The Grammy-winning bassist and bandleader Christian McBride, who is performing at Moody Fest on 18 November alongside Sharon Jones, Bettye LaVette and the James Brown Alumni Band at the city’s most thriving jazz venue, the New Jersey Performing Arts Center, saw it coming.


“Newark’s place in jazz history includes Sarah Vaughan, Wayne Shorter, James Moody, Woody Shaw and Larry Young, among others. That coupled with its modern-day vibrancy makes Newark one of the greatest jazz cities in the world,” McBride said in early November from Europe, where he was touring.

He is especially qualified to say so.
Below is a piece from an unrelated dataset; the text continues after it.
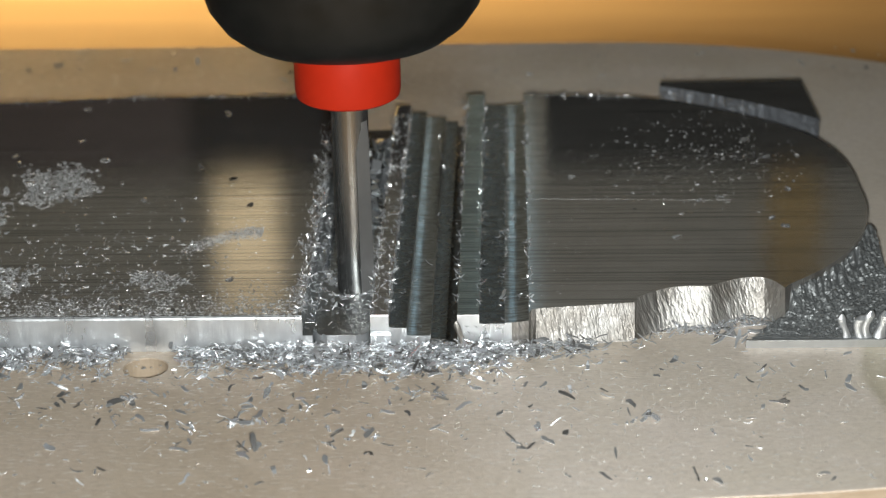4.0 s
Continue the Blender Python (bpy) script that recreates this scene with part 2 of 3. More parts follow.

McBride first played in Newark as a young performer 26 years ago and, since 2012, has been NJPAC’s jazz adviser; he also hosts the NPR show Jazz Night in America, a co-production with Lincoln Center and WBGO-FM, the only full-time jazz format station broadcast in New York and New Jersey. On 20 November he will be among the judges of what John Schreiber, founder of the Moody festival and NJPAC’s president and CEO, called one of the centerpieces of a monthlong event: the Sarah Vaughan International Jazz Competition.

“Jazz singing is bred in the bone. And Sarah Vaughan and Ella Fitzgerald were kind of No 1 and No 2 in terms of the great individual voices of jazz singing,” Schreiber said. “Sarah Vaughan was an authentic Newark girl – she went to high school here and lived a lot of her life here. And so I said, ‘OK, what can we do to honor Sarah?’”

That was five years ago, when Schreiber signed on with NJPAC after decades of producing and curating festivals including Newport Jazz and JVC Jazz.